* **Stated exercise**: Starting with the first line of the data below, copy each line up to and including the one containing "pose from metres". Pictures stay out.

◇ ◇ ◇ ◇ ◇

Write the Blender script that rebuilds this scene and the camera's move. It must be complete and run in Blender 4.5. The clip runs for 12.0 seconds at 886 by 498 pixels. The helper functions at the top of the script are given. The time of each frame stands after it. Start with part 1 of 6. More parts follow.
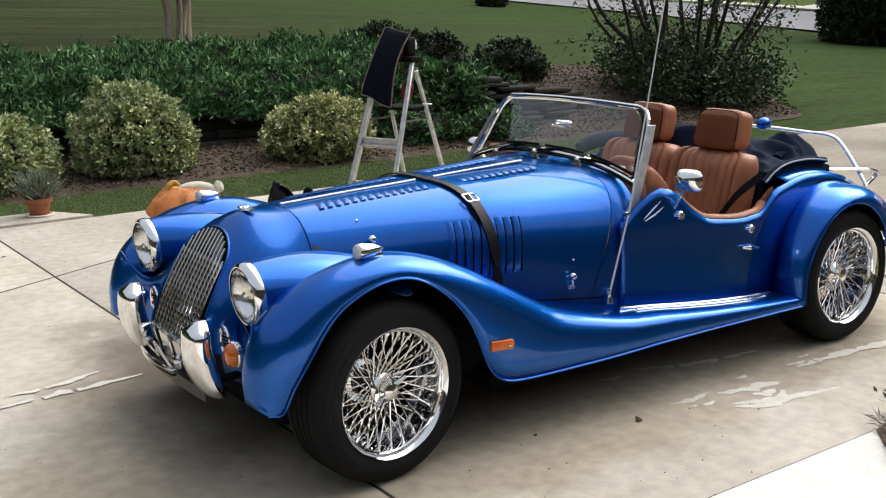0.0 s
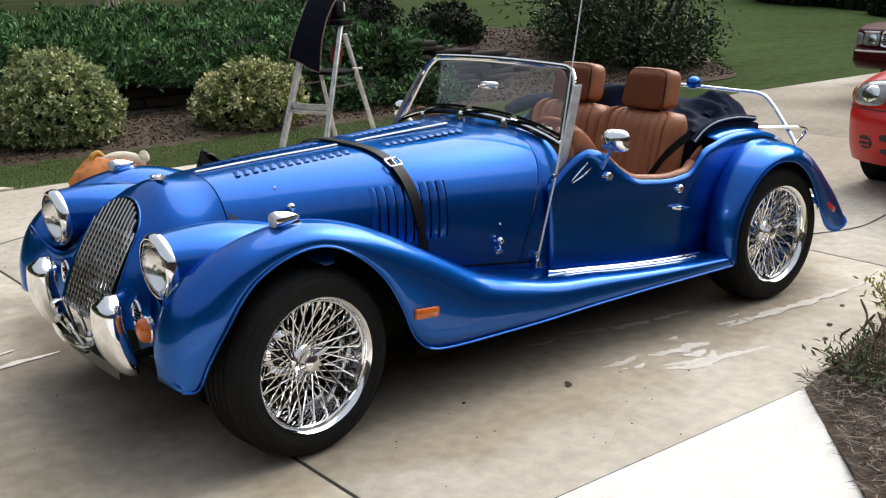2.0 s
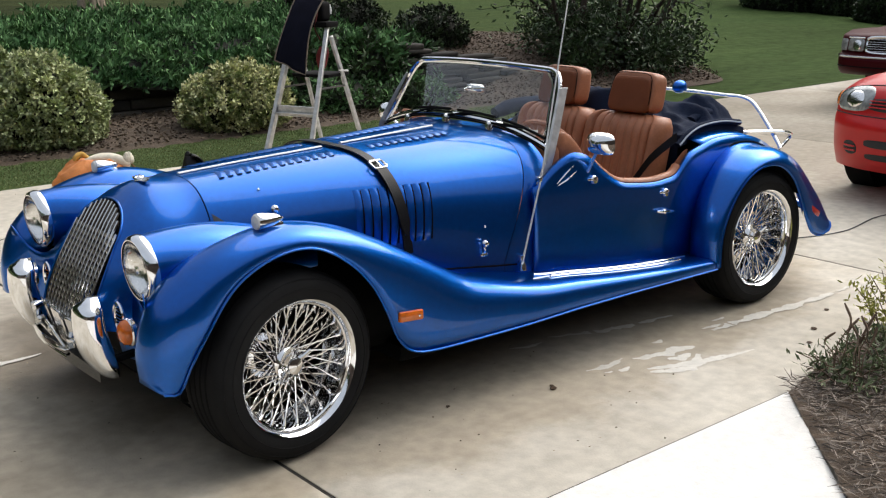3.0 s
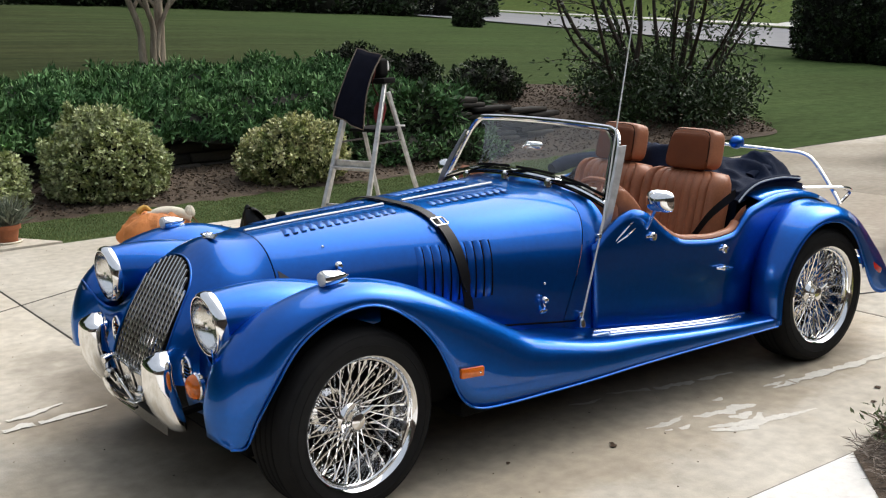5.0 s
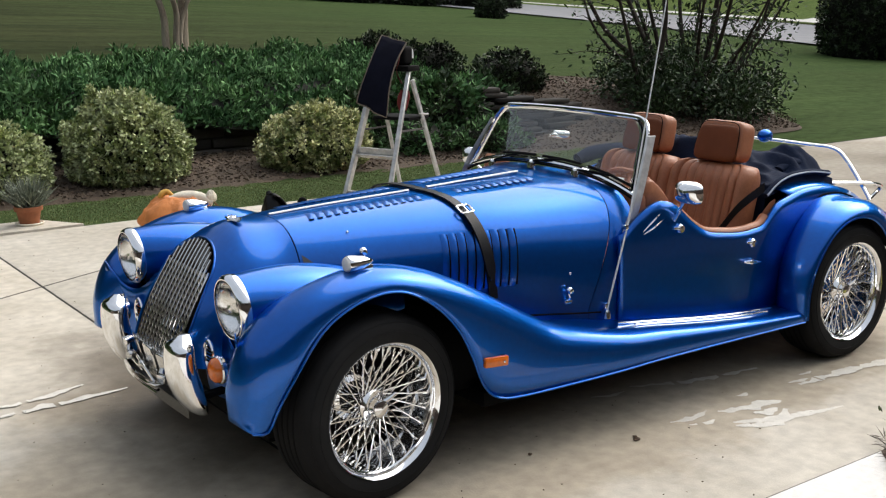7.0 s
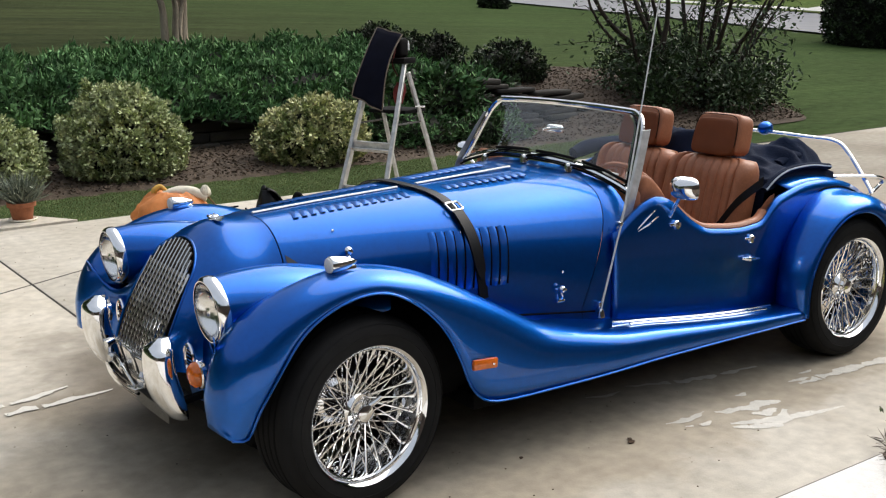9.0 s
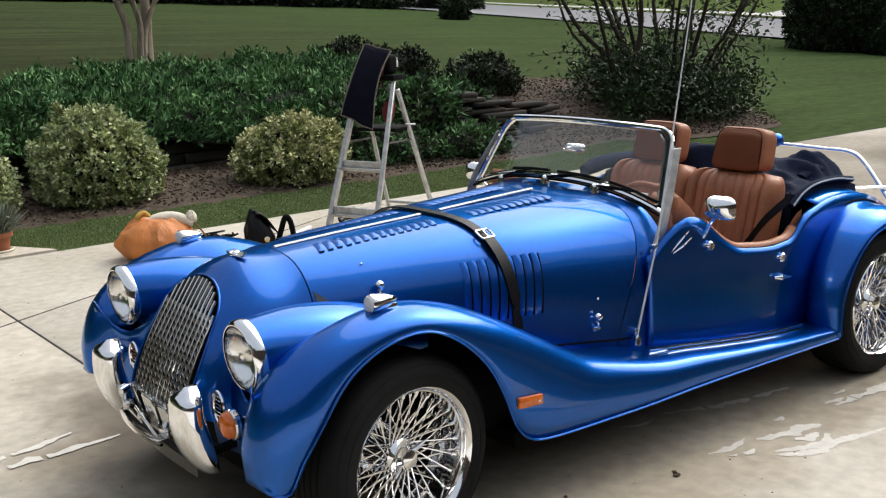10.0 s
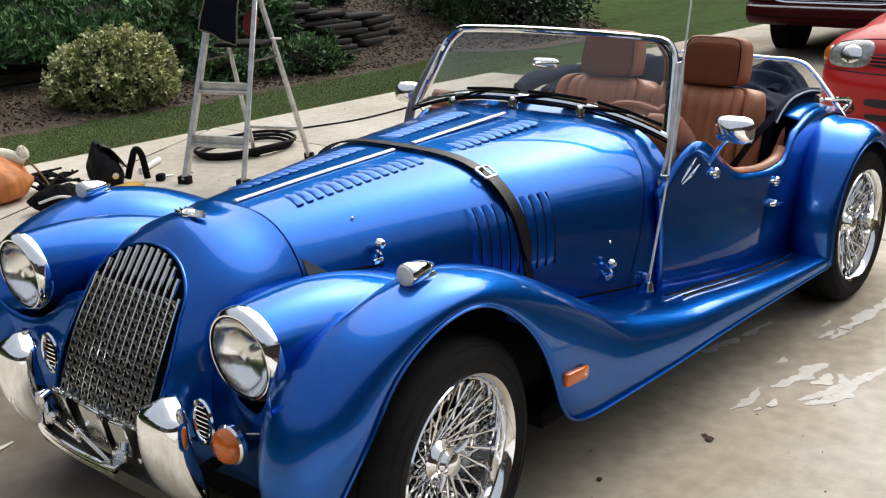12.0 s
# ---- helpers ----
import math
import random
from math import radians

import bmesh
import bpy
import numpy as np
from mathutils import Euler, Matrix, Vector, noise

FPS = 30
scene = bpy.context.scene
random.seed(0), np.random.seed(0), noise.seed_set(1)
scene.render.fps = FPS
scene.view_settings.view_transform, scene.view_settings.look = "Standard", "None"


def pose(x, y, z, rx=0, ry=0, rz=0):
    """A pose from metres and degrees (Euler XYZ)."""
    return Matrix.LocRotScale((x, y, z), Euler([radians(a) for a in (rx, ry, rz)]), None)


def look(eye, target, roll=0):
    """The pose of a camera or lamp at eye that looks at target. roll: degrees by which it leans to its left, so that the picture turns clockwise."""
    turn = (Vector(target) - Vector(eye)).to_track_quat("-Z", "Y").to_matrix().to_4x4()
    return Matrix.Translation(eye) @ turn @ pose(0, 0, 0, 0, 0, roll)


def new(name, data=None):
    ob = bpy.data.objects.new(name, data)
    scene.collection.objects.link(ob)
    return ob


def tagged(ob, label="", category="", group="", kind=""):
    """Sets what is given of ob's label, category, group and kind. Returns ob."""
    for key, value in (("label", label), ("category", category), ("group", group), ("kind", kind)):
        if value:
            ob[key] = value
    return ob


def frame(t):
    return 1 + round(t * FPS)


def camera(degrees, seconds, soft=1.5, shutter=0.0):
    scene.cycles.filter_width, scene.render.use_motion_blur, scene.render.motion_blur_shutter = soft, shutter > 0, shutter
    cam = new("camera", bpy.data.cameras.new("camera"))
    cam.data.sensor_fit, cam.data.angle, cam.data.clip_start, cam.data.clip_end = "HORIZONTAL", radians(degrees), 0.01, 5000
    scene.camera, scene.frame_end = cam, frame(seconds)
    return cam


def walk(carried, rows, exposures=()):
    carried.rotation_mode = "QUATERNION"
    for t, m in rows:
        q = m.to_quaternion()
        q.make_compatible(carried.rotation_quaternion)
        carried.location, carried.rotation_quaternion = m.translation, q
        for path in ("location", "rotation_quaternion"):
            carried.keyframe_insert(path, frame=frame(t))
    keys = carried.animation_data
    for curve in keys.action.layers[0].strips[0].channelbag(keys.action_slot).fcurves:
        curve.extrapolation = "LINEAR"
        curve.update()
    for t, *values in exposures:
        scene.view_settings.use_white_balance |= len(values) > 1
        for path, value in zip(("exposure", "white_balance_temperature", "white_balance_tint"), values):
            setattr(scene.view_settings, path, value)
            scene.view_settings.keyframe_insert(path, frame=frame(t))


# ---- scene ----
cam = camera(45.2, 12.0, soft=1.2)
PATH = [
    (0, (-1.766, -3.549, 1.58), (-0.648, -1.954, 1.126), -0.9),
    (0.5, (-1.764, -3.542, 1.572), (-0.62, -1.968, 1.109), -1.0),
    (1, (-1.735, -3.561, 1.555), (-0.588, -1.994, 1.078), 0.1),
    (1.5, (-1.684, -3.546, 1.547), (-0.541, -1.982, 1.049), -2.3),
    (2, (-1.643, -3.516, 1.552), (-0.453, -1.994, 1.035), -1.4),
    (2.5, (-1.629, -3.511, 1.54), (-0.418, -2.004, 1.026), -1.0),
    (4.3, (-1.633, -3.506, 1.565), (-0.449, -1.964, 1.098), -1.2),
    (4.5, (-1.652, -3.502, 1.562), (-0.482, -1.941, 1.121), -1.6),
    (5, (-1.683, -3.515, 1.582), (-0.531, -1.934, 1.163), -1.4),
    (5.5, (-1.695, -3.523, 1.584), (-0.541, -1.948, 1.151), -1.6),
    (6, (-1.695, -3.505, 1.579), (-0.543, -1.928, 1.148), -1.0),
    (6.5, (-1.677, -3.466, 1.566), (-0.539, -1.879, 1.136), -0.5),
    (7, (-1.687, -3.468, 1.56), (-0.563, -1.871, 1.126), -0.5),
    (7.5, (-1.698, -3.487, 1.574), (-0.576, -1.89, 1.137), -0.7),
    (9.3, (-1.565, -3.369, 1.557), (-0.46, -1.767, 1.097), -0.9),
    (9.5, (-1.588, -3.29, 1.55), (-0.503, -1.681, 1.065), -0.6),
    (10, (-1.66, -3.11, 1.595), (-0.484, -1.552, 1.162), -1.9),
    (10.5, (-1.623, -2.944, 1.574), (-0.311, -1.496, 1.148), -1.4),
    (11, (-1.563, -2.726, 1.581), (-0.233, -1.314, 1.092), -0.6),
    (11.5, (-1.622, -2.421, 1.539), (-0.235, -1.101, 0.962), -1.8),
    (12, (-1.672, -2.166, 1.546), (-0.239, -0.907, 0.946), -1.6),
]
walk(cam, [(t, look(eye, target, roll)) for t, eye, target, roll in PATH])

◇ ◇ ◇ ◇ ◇

* **Solved exercise**:
Write the Blender script that rebuilds this scene and the camera's move. It must be complete and run in Blender 4.5. The clip runs for 12.0 seconds at 886 by 498 pixels. The helper functions at the top of the script are given. The time of each frame stands after it. Start with part 1 of 6. More parts follow.
0.0 s
2.0 s
3.0 s
5.0 s
7.0 s
9.0 s
10.0 s
12.0 s
# ---- helpers ----
import math
import random
from math import radians

import bmesh
import bpy
import numpy as np
from mathutils import Euler, Matrix, Vector, noise

FPS = 30
scene = bpy.context.scene
random.seed(0), np.random.seed(0), noise.seed_set(1)
scene.render.fps = FPS
scene.view_settings.view_transform, scene.view_settings.look = "Standard", "None"


def pose(x, y, z, rx=0, ry=0, rz=0):
    """A pose from metres and degrees (Euler XYZ)."""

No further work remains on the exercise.